[START Records provided]
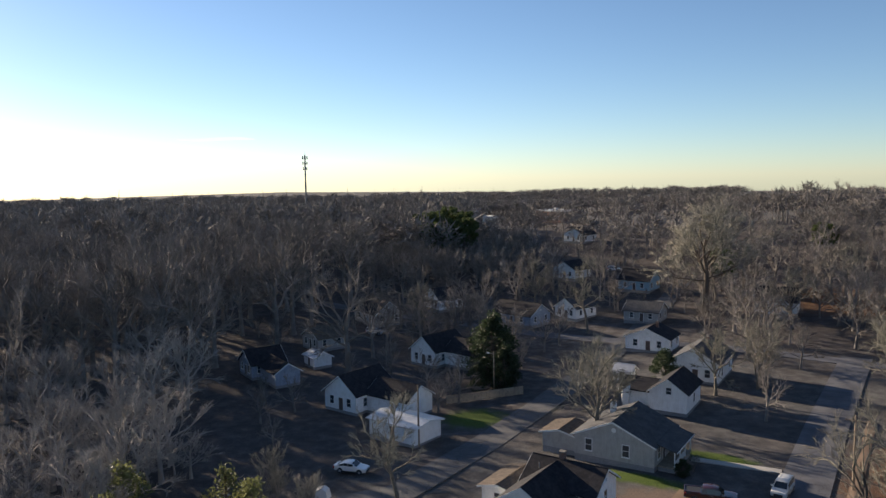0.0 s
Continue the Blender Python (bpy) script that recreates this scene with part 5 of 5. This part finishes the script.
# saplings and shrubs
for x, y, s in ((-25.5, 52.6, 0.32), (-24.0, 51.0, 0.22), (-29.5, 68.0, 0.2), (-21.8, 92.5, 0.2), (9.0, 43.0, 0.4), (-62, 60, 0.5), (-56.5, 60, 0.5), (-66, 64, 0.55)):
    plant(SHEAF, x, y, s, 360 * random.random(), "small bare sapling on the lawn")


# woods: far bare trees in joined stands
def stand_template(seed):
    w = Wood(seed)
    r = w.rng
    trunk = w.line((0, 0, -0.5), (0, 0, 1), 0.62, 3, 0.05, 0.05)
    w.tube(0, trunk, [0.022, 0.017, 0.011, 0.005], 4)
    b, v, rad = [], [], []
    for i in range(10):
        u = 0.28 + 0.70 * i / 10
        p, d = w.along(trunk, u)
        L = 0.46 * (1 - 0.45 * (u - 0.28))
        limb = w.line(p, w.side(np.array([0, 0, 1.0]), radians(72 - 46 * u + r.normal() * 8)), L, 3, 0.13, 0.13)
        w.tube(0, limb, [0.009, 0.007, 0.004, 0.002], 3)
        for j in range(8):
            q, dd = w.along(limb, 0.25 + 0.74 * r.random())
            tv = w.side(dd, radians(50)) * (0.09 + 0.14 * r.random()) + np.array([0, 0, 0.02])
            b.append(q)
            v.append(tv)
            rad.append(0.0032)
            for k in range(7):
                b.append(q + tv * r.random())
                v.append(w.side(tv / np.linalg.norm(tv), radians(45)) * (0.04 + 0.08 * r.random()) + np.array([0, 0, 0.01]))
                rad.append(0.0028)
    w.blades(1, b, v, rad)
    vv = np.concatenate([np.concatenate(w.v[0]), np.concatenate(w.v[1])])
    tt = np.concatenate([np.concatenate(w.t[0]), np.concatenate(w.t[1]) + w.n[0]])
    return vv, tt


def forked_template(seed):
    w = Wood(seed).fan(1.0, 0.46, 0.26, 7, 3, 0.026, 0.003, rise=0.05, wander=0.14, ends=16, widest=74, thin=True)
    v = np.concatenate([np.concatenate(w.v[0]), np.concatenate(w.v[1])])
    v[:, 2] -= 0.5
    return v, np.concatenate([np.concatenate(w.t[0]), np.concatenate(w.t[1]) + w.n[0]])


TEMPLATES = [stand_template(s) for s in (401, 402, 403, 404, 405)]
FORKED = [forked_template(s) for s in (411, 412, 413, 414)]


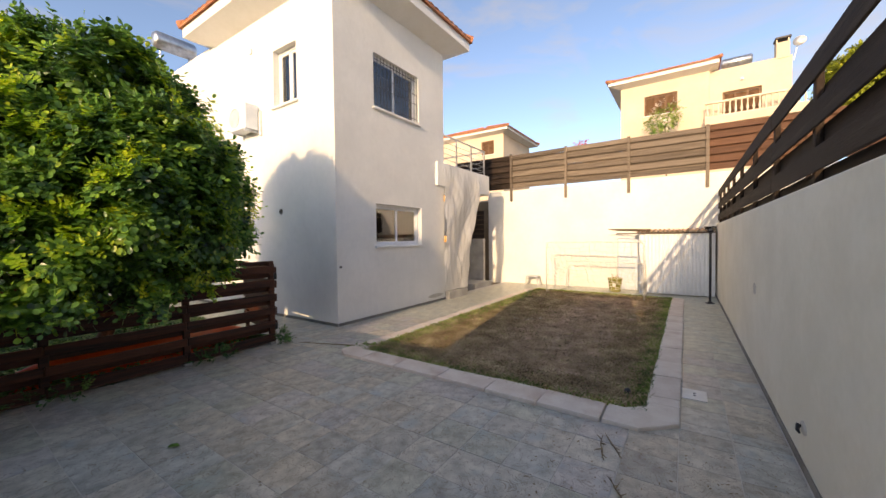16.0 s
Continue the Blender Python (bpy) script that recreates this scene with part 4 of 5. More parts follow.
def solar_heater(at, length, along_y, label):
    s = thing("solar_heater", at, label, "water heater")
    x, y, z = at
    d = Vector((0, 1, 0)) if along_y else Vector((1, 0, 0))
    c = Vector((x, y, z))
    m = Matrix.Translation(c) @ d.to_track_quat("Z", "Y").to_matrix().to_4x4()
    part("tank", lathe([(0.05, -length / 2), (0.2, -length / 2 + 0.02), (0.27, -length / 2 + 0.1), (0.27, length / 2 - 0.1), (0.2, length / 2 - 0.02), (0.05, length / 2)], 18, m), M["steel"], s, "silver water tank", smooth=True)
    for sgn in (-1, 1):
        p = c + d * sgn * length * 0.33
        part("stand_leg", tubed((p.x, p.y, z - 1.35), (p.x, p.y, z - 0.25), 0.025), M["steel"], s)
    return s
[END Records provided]
What is being asked: Quote in full the listing given above; the images are to be left out.

Response below:
0.0 s
Continue the Blender Python (bpy) script that recreates this scene with part 5 of 5. This part finishes the script.
# saplings and shrubs
for x, y, s in ((-25.5, 52.6, 0.32), (-24.0, 51.0, 0.22), (-29.5, 68.0, 0.2), (-21.8, 92.5, 0.2), (9.0, 43.0, 0.4), (-62, 60, 0.5), (-56.5, 60, 0.5), (-66, 64, 0.55)):
    plant(SHEAF, x, y, s, 360 * random.random(), "small bare sapling on the lawn")


# woods: far bare trees in joined stands
def stand_template(seed):
    w = Wood(seed)
    r = w.rng
    trunk = w.line((0, 0, -0.5), (0, 0, 1), 0.62, 3, 0.05, 0.05)
    w.tube(0, trunk, [0.022, 0.017, 0.011, 0.005], 4)
    b, v, rad = [], [], []
    for i in range(10):
        u = 0.28 + 0.70 * i / 10
        p, d = w.along(trunk, u)
        L = 0.46 * (1 - 0.45 * (u - 0.28))
        limb = w.line(p, w.side(np.array([0, 0, 1.0]), radians(72 - 46 * u + r.normal() * 8)), L, 3, 0.13, 0.13)
        w.tube(0, limb, [0.009, 0.007, 0.004, 0.002], 3)
        for j in range(8):
            q, dd = w.along(limb, 0.25 + 0.74 * r.random())
            tv = w.side(dd, radians(50)) * (0.09 + 0.14 * r.random()) + np.array([0, 0, 0.02])
            b.append(q)
            v.append(tv)
            rad.append(0.0032)
            for k in range(7):
                b.append(q + tv * r.random())
                v.append(w.side(tv / np.linalg.norm(tv), radians(45)) * (0.04 + 0.08 * r.random()) + np.array([0, 0, 0.01]))
                rad.append(0.0028)
    w.blades(1, b, v, rad)
    vv = np.concatenate([np.concatenate(w.v[0]), np.concatenate(w.v[1])])
    tt = np.concatenate([np.concatenate(w.t[0]), np.concatenate(w.t[1]) + w.n[0]])
    return vv, tt


def forked_template(seed):
    w = Wood(seed).fan(1.0, 0.46, 0.26, 7, 3, 0.026, 0.003, rise=0.05, wander=0.14, ends=16, widest=74, thin=True)
    v = np.concatenate([np.concatenate(w.v[0]), np.concatenate(w.v[1])])
    v[:, 2] -= 0.5
    return v, np.concatenate([np.concatenate(w.t[0]), np.concatenate(w.t[1]) + w.n[0]])


TEMPLATES = [stand_template(s) for s in (401, 402, 403, 404, 405)]
FORKED = [forked_template(s) for s in (411, 412, 413, 414)]


16.0 s
Continue the Blender Python (bpy) script that recreates this scene with part 4 of 5. More parts follow.
def solar_heater(at, length, along_y, label):
    s = thing("solar_heater", at, label, "water heater")
    x, y, z = at
    d = Vector((0, 1, 0)) if along_y else Vector((1, 0, 0))
    c = Vector((x, y, z))
    m = Matrix.Translation(c) @ d.to_track_quat("Z", "Y").to_matrix().to_4x4()
    part("tank", lathe([(0.05, -length / 2), (0.2, -length / 2 + 0.02), (0.27, -length / 2 + 0.1), (0.27, length / 2 - 0.1), (0.2, length / 2 - 0.02), (0.05, length / 2)], 18, m), M["steel"], s, "silver water tank", smooth=True)
    for sgn in (-1, 1):
        p = c + d * sgn * length * 0.33
        part("stand_leg", tubed((p.x, p.y, z - 1.35), (p.x, p.y, z - 0.25), 0.025), M["steel"], s)
    return s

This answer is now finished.